WORK REQUIRED. Take every line from the listing below that contains "part".

========

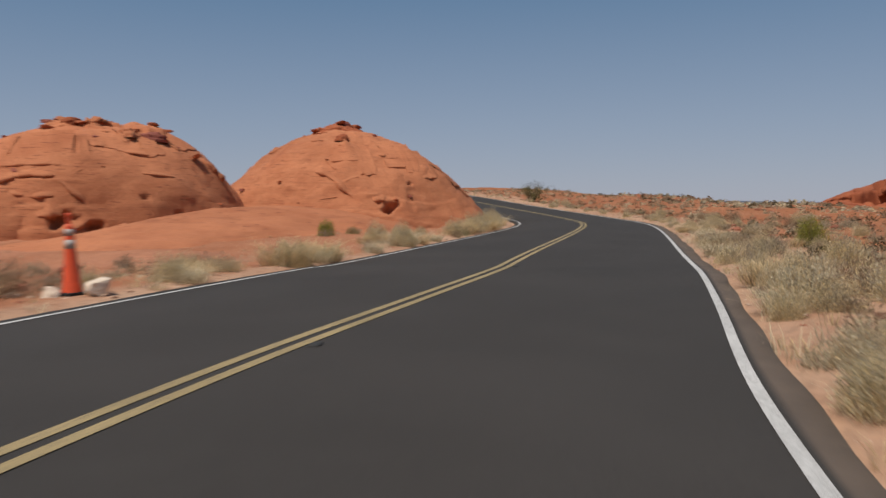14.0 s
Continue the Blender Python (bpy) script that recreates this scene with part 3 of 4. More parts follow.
for i, (rock, face, path, reach, thick) in enumerate((
        (dome_west, W_FACE, ((48.93, 172.67, -1.18), (49.66, 172.78, -0.76), (50.38, 172.8, -0.48), (51.73, 172.02, -0.53)), 0.3, 0.34),
        (dome_west, W_FACE, ((51.8, 171.8, -0.7), (52.3, 171.58, -1.25), (52.75, 171.44, -1.7)), 0.16, 0.2),
        (dome_west, W_FACE, ((49.99, 172.44, -1.32), (50.61, 172.14, -1.39), (51.62, 171.71, -1.46)), 0.2, 0.24),
        (dome_west, W_FACE, ((47.6, 174.3, -0.2), (48.2, 173.8, -0.26)), 0.22, 0.26),
        (dome_west, W_FACE, ((48.25, 173.55, -0.44), (49.0, 173.2, -0.57)), 0.24, 0.3),
        (dome_west, W_FACE, ((46.2, 173.81, -1.7), (46.5, 173.8, -1.3), (46.9, 173.8, -1.0)), 0.16, 0.2),
        (dome_west, W_FACE, ((46.7, 172.9, -1.75), (47.2, 172.8, -1.6), (47.7, 172.8, -1.85)), 0.34, 0.4),
        (dome_west, W_FACE, ((45.4, 173.2, -2.1), (46.0, 172.8, -2.0), (46.6, 172.6, -2.2)), 0.3, 0.4),
        (dome_west, W_FACE, ((50.8, 171.5, -2.3), (51.25, 171.35, -2.22), (51.7, 171.2, -2.35)), 0.3, 0.3),
        (dome_west, W_FACE, ((52.0, 171.0, -2.75), (52.4, 170.9, -2.65), (52.9, 170.9, -2.5)), 0.28, 0.3),
        (dome_west, W_FACE, ((50.0, 173.7, 0.5), (50.7, 173.8, 1.0)), 0.2, 0.22),
        (dome_west, W_FACE, ((53.9, 173.4, 0.95), (55.32, 172.9, 0.74), (56.4, 172.86, 0.6)), 0.2, 0.2),
        (dome_west, W_FACE, ((55.4, 171.97, -0.32), (56.2, 172.0, -0.4), (57.0, 172.14, -0.47)), 0.16, 0.16),
        (dome_west, W_FACE, ((57.4, 174.55, 1.49), (58.1, 174.15, 0.95)), 0.26, 0.26),
        (dome_west, W_FACE, ((59.3, 174.6, 0.7), (59.94, 174.58, -0.08), (60.3, 174.8, -0.7)), 0.4, 0.4),
        (dome_east, E_FACE, ((65.12, 173.74, -0.1), (65.57, 173.23, -0.24), (65.84, 172.68, -0.6), (66.13, 172.18, -1.06), (66.47, 171.53, -1.61)), 0.24, 0.28),
        (dome_east, E_FACE, ((66.21, 174.1, 0.59), (66.17, 173.4, 0.2), (66.24, 172.86, -0.17)), 0.14, 0.14),
        (dome_east, E_FACE, ((66.37, 172.32, -0.74), (67.1, 172.17, -0.54)), 0.16, 0.18),
        (dome_east, E_FACE, ((65.18, 179.19, 1.08), (65.9, 178.3, 1.56), (66.65, 177.5, 1.9)), 0.26, 0.28),
        (dome_east, E_FACE, ((66.2, 175.7, 1.6), (66.8, 175.3, 1.75)), 0.2, 0.22),
        (dome_east, E_FACE, ((67.0, 174.6, 1.45), (67.5, 173.9, 1.3)), 0.2, 0.2),
        (dome_east, E_FACE, ((68.9, 173.2, 0.85), (69.6, 173.0, 0.75)), 0.22, 0.22),
        (dome_east, E_FACE, ((64.83, 172.46, -1.7), (65.73, 172.0, -1.51)), 0.08, 0.08),
        (dome_east, E_FACE, ((67.3, 170.9, -1.7), (67.65, 170.8, -1.6), (68.0, 170.8, -1.75)), 0.24, 0.3))):
    part("ledge", lip(face, path, 0.7 * reach, 0.85 * thick, 3.7 * i + 1.0), rock, "broken overhanging lip of sandstone")
crack_rng = np.random.RandomState(8)
for dome, (cx, cy, rx, ry), spots in ((dome_west, (54.86, 178.75, 9.5, 8.2), ((50.98, 172.86, 3.2), (52.52, 172.05, 1.6), (49.35, 173.76, 1.4), (58.83, 175.1, 2.4), (56.49, 173.13, 1.2))), (dome_east, (70.94, 177.91, 8.8, 8.6), ((66.99, 172.84, 2.2), (69.8, 171.95, 1.5), (71.64, 171.35, 1.4), (74.24, 172.41, 2.4), (75.67, 173.66, 2), (67.74, 171.92, 1)))):
    surface = surface_of(next(o for o in dome.children if o.name.startswith("dome")))
    spots = list(spots)
    for _ in range(3):
        a, r = radians(200 + 140 * crack_rng.rand()), 0.5 + 0.42 * crack_rng.rand()
        spots.append((cx + rx * r * math.cos(a), cy + ry * r * math.sin(a), 0.5 + 0.9 * crack_rng.rand()))
    for i, (x, y, length) in enumerate(spots):
        part("ledge", ledge_strip(surface, x, y, length, 0.13 + 0.06 * length, 0.12 + 0.05 * length, 50.0 + i + cx), dome)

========

WORKED ANSWER.
Continue the Blender Python (bpy) script that recreates this scene with part 3 of 4. More parts follow.
    part("ledge", lip(face, path, 0.7 * reach, 0.85 * thick, 3.7 * i + 1.0), rock, "broken overhanging lip of sandstone")
        part("ledge", ledge_strip(surface, x, y, length, 0.13 + 0.06 * length, 0.12 + 0.05 * length, 50.0 + i + cx), dome)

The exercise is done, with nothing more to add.